* STATED PROBLEM: Pick out every line in the data below that holds "scene".

* RECORDS FOR PROCESSING:
——
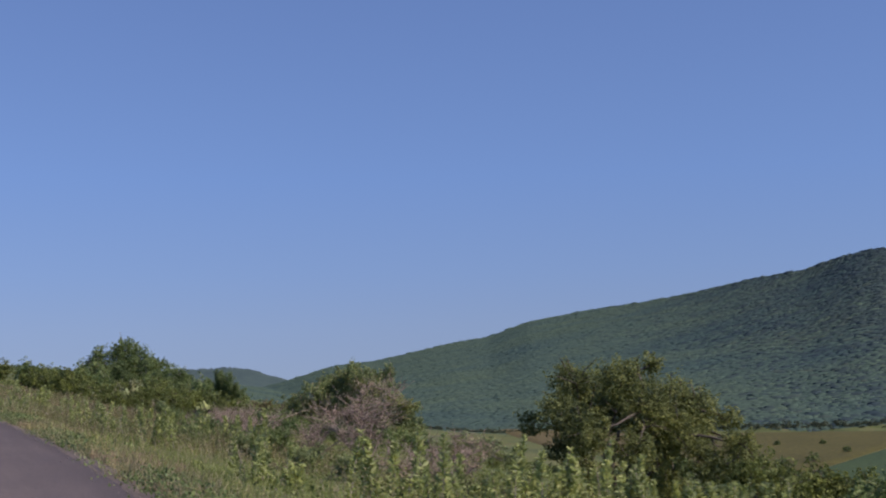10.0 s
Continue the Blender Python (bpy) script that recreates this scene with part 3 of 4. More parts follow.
tree("roadside_tree", land(-10.7, 121.5), [(-2.05, 3.0, 0.22), (-1.9, 2.6, 0.28), (-1.28, 3.5, 0.28), (-1.25, 3.05, 0.36), (-0.66, 3.4, 0.2), (-0.65, 3.0, 0.3), (-0.15, 3.55, 0.28), (-0.1, 3.1, 0.4), (0.5, 3.5, 0.28), (0.6, 3.0, 0.42), (0.95, 3.05, 0.22), (1.1, 2.45, 0.34), (-1.15, 2.35, 0.7), (0.1, 2.4, 0.8), (-1.9, 1.7, 0.55), (-1.7, 1.05, 0.6), (-0.45, 1.5, 0.85), (0.6, 1.6, 0.7), (1.3, 1.5, 0.5), (1.85, 1.6, 0.42), (2.3, 1.6, 0.24), (-1.0, 0.6, 0.7), (0.3, 0.7, 0.7), (1.2, 0.6, 0.6)], FRESH, 5600, 0.14, "many-stemmed green roadside tree with drooping leaves behind the sign", "tree", 21, 0.36, 0.9, 0.06, forks=130, zref=3.6, shoots=True, fill=False)
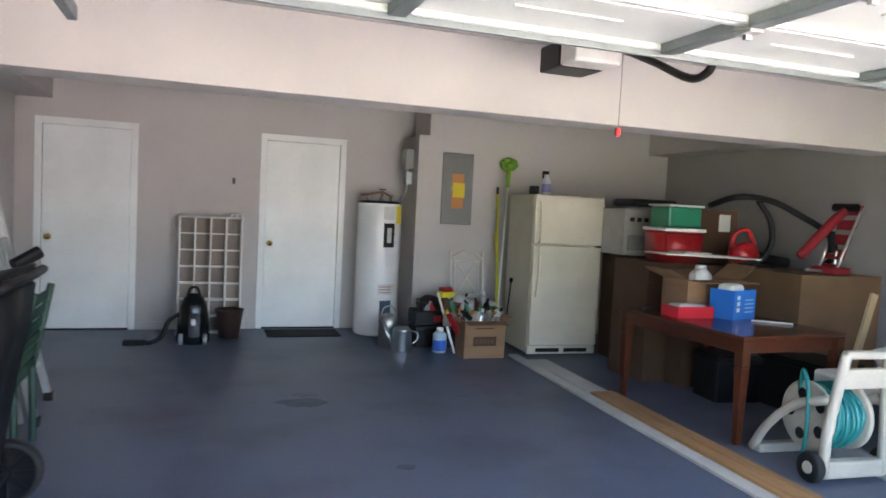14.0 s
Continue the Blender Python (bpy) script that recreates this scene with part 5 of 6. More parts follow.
# folding chair and clutter by the boxed-out wall
ivory = mat("ivory_metal", (0.72, 0.68, 0.58), 0.4, vary=0.06)
t = thing("metal_chair", pose(3.27, 18.05, 0), "ivory metal chair with a scrolled back behind the clutter", "chair")
for x in (-0.19, 0.19):
    part("leg", tube(bmesh.new(), [(x, 0.05, 0), (x, 0.12, 0.45), (x, 0.20, 0.97)], 0.012, 8), ivory, t)
    part("leg", tube(bmesh.new(), [(x, -0.33, 0), (x, -0.28, 0.43)], 0.012, 8), ivory, t)
part("seat", boxes((-0.2, 0.2, -0.30, 0.13, 0.43, 0.46), bevel=0.012), ivory, t)
part("top_rail", tube(bmesh.new(), curve_pts([(-0.19, 0.18, 0.88), (-0.1, 0.19, 0.94), (0, 0.195, 0.97), (0.1, 0.19, 0.94), (0.19, 0.18, 0.88)], 3), 0.010, 8), ivory, t, "", True)
for a, b in (((-0.12, 0.5), (0.12, 0.85)), ((0.12, 0.5), (-0.12, 0.85)), ((-0.14, 0.48), (-0.14, 0.9)), ((0.14, 0.48), (0.14, 0.9)), ((-0.19, 0.86), (0.19, 0.86)), ((-0.19, 0.5), (0.19, 0.5))):
    part("back_bar", tube(bmesh.new(), [(a[0], 0.12 + (a[1] - 0.45) * 0.16, a[1]), (b[0], 0.12 + (b[1] - 0.45) * 0.16, b[1])], 0.007, 6), ivory, t)

card = mat("cardboard", (0.28, 0.165, 0.09), 0.85, vary=0.08, scale=4, bump=0.1, bscale=50, stretch=(1, 1, 4), col2=(0.23, 0.135, 0.07), mix=0.6)
# brown darkened to stand in for dimness behind and under the table
card_d = mat("dimmed_brown_cardboard", (0.085, 0.044, 0.022), 0.85, vary=0.1, scale=3, bump=0.1, bscale=50, col2=(0.065, 0.034, 0.017), mix=0.55)


def carton(x, y, z, w, d, h, label, m_=None, rot=0, opened=False, flaps=0.16, lean=40):
    """A carton with wall thickness; open ones have standing flaps."""
    m_ = m_ or card
    t = thing("cardboard_box", pose(x, y, z, 0, 0, rot), label, "box")
    th = 0.006
    part("body", hollow(w, d, h, th), m_, t)
    if opened:
        for k, (ax, sx) in enumerate(((0, 1), (0, -1), (1, 1), (1, -1))):
            a = radians(lean + 12 * k)
            if ax == 0:
                mm = Matrix.Translation((sx * w / 2, 0, h)) @ Matrix.Rotation(sx * a, 4, "Y")
                part("flap", box(bmesh.new(), -0.003, 0.003, -d / 2, d / 2, 0, flaps, m=mm), m_, t)
            else:
                mm = Matrix.Translation((0, sx * d / 2, h)) @ Matrix.Rotation(-sx * a, 4, "X")
                part("flap", box(bmesh.new(), -w / 2, w / 2, -0.003, 0.003, 0, flaps, m=mm), m_, t)
    else:
        part("flap", boxes((-w / 2, w / 2, -d / 2, -0.002, h, h + 0.005)), m_, t)
        part("flap", boxes((-w / 2, w / 2, 0.002, d / 2, h, h + 0.005)), m_, t)
    return t


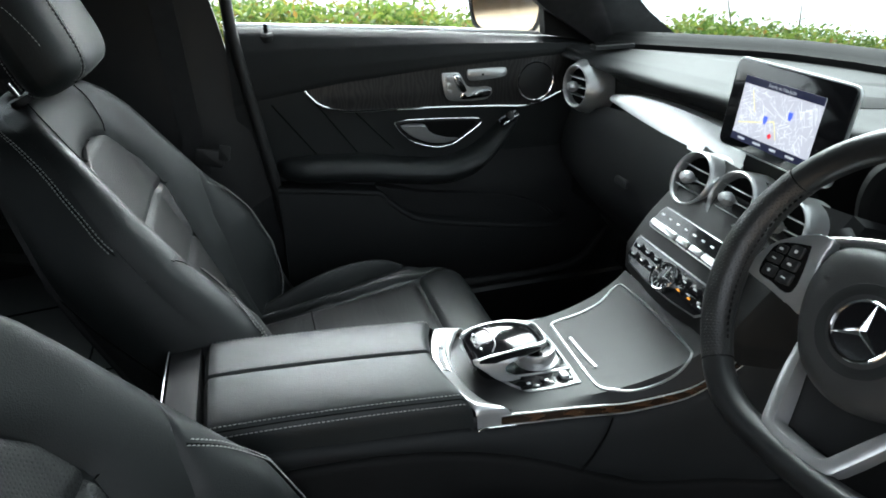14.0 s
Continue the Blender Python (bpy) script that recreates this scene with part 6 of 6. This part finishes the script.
part("surround", loft([[mp(a * k, b * k, n) for a, b in mloop] for k, n in ((1.09, 0.011), (1.07, 0.017), (0.99, 0.015))], True, False), RUBBER, mir, "black surround")
part("glass", slab(mloop, lambda a, b, c=0: mp(a, b, 0.0105 + c), 0.002), MIRROR, mir, "mirror glass", smooth=False)
part("arm", loft([[Vector((0.03, 0.90, z0)), Vector((0.09, 0.90, z0)), Vector((0.09, 0.90, z0 + 0.03)), Vector((0.03, 0.90, z0 + 0.03))] if k == 0 else [Vector((0.04, 0.73, z0)), Vector((0.10, 0.73, z0)), Vector((0.10, 0.73, z0 + 0.03)), Vector((0.04, 0.73, z0 + 0.03))] for k, z0 in ((0, 0.930), (1, 0.930))]), RUBBER, mir)


# parked vehicles behind, seen in the mirror
def parked_car(name, at, rz, mat, label, scale=1.0):
    car = thing(name, label, "car", (0, 0, 0), group="parked cars")
    prof = [(-2.2, 0.45), (-2.25, 0.75), (-2.15, 1.0), (-1.7, 1.08), (-1.0, 1.55), (-0.2, 1.66), (1.2, 1.62), (1.95, 1.2), (2.2, 1.05), (2.25, 0.5), (1.8, 0.3), (-1.8, 0.3)]
    rows = []
    for y, k in ((-0.88, 0.94), (-0.9, 0.99), (0.9, 0.99), (0.88, 0.94)):
        rows.append([Vector((x * k, y * (1 - 0.18 * max(0, (z - 1.05) / 0.6)), 0.3 + (z - 0.3) * k)) for x, z in prof])
    part("body", loft(rows), mat, car, smooth=False)
    for s in (1, -1):
        part("side_window", loft([[Vector((x, s * (0.905 - 0.162 * max(0, (z - 1.05) / 0.6)) + s * o, z)) for x, z in ((-1.45, 1.12), (-0.95, 1.48), (1.15, 1.5), (1.7, 1.15))] for o in (0, 0.006)]), GLOSS, car, "dark side window", smooth=False)
        for x in (-1.35, 1.4):
            w = part("wheel", lathe([(0.2, -0.1), (0.34, -0.1), (0.36, -0.06), (0.36, 0.06), (0.34, 0.1), (0.2, 0.1)], (x, s * 0.82, 0.36), (0, s, 0), 28, caps=True), RUBBER, car, "black tyre")
            part("rim", lathe([(0.23, 0.09), (0.21, 0.112), (0.05, 0.106), (0.03, 0.115)], (x, s * 0.82, 0.36), (0, s, 0), 24, caps=True), SILVER, w, "silver wheel rim")
        part("headlamp", box((-2.2, s * 0.62 - 0.15, 0.8), (-2.1, s * 0.62 + 0.15, 0.92), 0.03), CHROME, car)
    car.matrix_basis = pose(*at, 0, 0, rz)
    return car


WHITE_PAINT = mottled(material("white_car_paint", (0.75, 0.75, 0.74), 0.3, coat=0.8), (0.72, 0.72, 0.71), (0.78, 0.78, 0.77), 2)
BLACK_PAINT = mottled(material("black_car_paint", (0.02, 0.02, 0.022), 0.25, coat=0.8), (0.018, 0.018, 0.02), (0.025, 0.025, 0.027), 2)
parked_car("parked_car", (-9.5, 1.7, 0), 50, WHITE_PAINT, "white parked off-road car on gravel")
parked_car("parked_car", (-10.5, 4.3, 0), 50, BLACK_PAINT, "black parked car on gravel")

# glowing sheet added as the bright pale distance beyond the hedge; it also gives light
BACKDROP_GLOW = glowing("pale_backdrop_glow", (0.86, 0.90, 0.93), 1.8)


def backdrop_point(u, v):
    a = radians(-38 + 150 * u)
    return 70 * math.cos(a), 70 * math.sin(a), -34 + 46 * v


structure("backdrop", sheet(backdrop_point, 40, 6), BACKDROP_GLOW, "glowing pale backdrop added for the bright distance beyond the hedge")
——
* OUTPUT FOR THIS TASK:
Continue the Blender Python (bpy) script that recreates this scene with part 3 of 4. More parts follow.
Continue the Blender Python (bpy) script that recreates this scene with part 5 of 6. More parts follow.
Continue the Blender Python (bpy) script that recreates this scene with part 6 of 6. This part finishes the script.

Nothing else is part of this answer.